---- Provided data
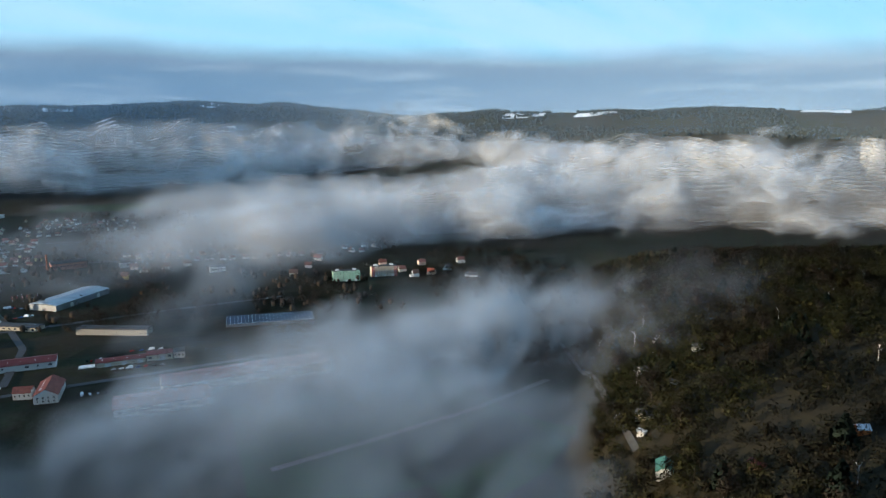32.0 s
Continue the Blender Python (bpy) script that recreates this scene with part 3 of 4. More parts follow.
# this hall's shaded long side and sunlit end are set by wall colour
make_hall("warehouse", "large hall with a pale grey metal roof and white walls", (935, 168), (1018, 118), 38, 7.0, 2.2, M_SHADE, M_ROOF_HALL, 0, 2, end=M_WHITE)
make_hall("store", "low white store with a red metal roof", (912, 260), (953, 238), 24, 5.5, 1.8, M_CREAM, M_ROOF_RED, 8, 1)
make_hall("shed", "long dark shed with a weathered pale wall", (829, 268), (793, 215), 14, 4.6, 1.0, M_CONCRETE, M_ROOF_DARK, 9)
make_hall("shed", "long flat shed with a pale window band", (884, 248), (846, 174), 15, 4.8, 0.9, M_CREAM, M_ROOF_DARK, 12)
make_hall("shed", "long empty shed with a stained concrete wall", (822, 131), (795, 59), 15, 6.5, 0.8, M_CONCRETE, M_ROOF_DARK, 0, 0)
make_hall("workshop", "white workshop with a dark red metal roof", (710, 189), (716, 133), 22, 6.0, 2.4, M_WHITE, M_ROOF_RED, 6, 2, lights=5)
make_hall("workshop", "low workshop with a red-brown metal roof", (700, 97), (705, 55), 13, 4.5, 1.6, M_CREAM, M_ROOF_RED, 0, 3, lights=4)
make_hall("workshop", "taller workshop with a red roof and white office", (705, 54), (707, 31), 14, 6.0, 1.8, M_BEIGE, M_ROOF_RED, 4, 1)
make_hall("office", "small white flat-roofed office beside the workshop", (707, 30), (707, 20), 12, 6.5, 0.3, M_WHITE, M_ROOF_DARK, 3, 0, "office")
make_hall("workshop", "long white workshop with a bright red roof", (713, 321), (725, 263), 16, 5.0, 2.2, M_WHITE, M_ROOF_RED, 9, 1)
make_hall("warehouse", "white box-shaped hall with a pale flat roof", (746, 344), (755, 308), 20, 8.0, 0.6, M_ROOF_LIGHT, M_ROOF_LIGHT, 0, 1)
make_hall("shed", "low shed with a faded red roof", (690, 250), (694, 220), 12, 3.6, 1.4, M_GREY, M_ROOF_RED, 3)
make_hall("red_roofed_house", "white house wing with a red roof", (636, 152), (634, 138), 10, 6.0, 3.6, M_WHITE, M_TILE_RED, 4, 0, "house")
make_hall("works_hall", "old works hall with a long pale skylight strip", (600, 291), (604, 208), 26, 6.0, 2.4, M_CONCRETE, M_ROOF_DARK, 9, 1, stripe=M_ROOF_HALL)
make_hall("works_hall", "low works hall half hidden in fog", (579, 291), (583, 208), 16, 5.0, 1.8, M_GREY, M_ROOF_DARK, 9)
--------
**Goal**
Copy the material above exactly and drop the pictures.

**Result for this task**
32.0 s
Continue the Blender Python (bpy) script that recreates this scene with part 3 of 4. More parts follow.
# this hall's shaded long side and sunlit end are set by wall colour
make_hall("warehouse", "large hall with a pale grey metal roof and white walls", (935, 168), (1018, 118), 38, 7.0, 2.2, M_SHADE, M_ROOF_HALL, 0, 2, end=M_WHITE)
make_hall("store", "low white store with a red metal roof", (912, 260), (953, 238), 24, 5.5, 1.8, M_CREAM, M_ROOF_RED, 8, 1)
make_hall("shed", "long dark shed with a weathered pale wall", (829, 268), (793, 215), 14, 4.6, 1.0, M_CONCRETE, M_ROOF_DARK, 9)
make_hall("shed", "long flat shed with a pale window band", (884, 248), (846, 174), 15, 4.8, 0.9, M_CREAM, M_ROOF_DARK, 12)
make_hall("shed", "long empty shed with a stained concrete wall", (822, 131), (795, 59), 15, 6.5, 0.8, M_CONCRETE, M_ROOF_DARK, 0, 0)
make_hall("workshop", "white workshop with a dark red metal roof", (710, 189), (716, 133), 22, 6.0, 2.4, M_WHITE, M_ROOF_RED, 6, 2, lights=5)
make_hall("workshop", "low workshop with a red-brown metal roof", (700, 97), (705, 55), 13, 4.5, 1.6, M_CREAM, M_ROOF_RED, 0, 3, lights=4)
make_hall("workshop", "taller workshop with a red roof and white office", (705, 54), (707, 31), 14, 6.0, 1.8, M_BEIGE, M_ROOF_RED, 4, 1)
make_hall("office", "small white flat-roofed office beside the workshop", (707, 30), (707, 20), 12, 6.5, 0.3, M_WHITE, M_ROOF_DARK, 3, 0, "office")
make_hall("workshop", "long white workshop with a bright red roof", (713, 321), (725, 263), 16, 5.0, 2.2, M_WHITE, M_ROOF_RED, 9, 1)
make_hall("warehouse", "white box-shaped hall with a pale flat roof", (746, 344), (755, 308), 20, 8.0, 0.6, M_ROOF_LIGHT, M_ROOF_LIGHT, 0, 1)
make_hall("shed", "low shed with a faded red roof", (690, 250), (694, 220), 12, 3.6, 1.4, M_GREY, M_ROOF_RED, 3)
make_hall("red_roofed_house", "white house wing with a red roof", (636, 152), (634, 138), 10, 6.0, 3.6, M_WHITE, M_TILE_RED, 4, 0, "house")
make_hall("works_hall", "old works hall with a long pale skylight strip", (600, 291), (604, 208), 26, 6.0, 2.4, M_CONCRETE, M_ROOF_DARK, 9, 1, stripe=M_ROOF_HALL)
make_hall("works_hall", "low works hall half hidden in fog", (579, 291), (583, 208), 16, 5.0, 1.8, M_GREY, M_ROOF_DARK, 9)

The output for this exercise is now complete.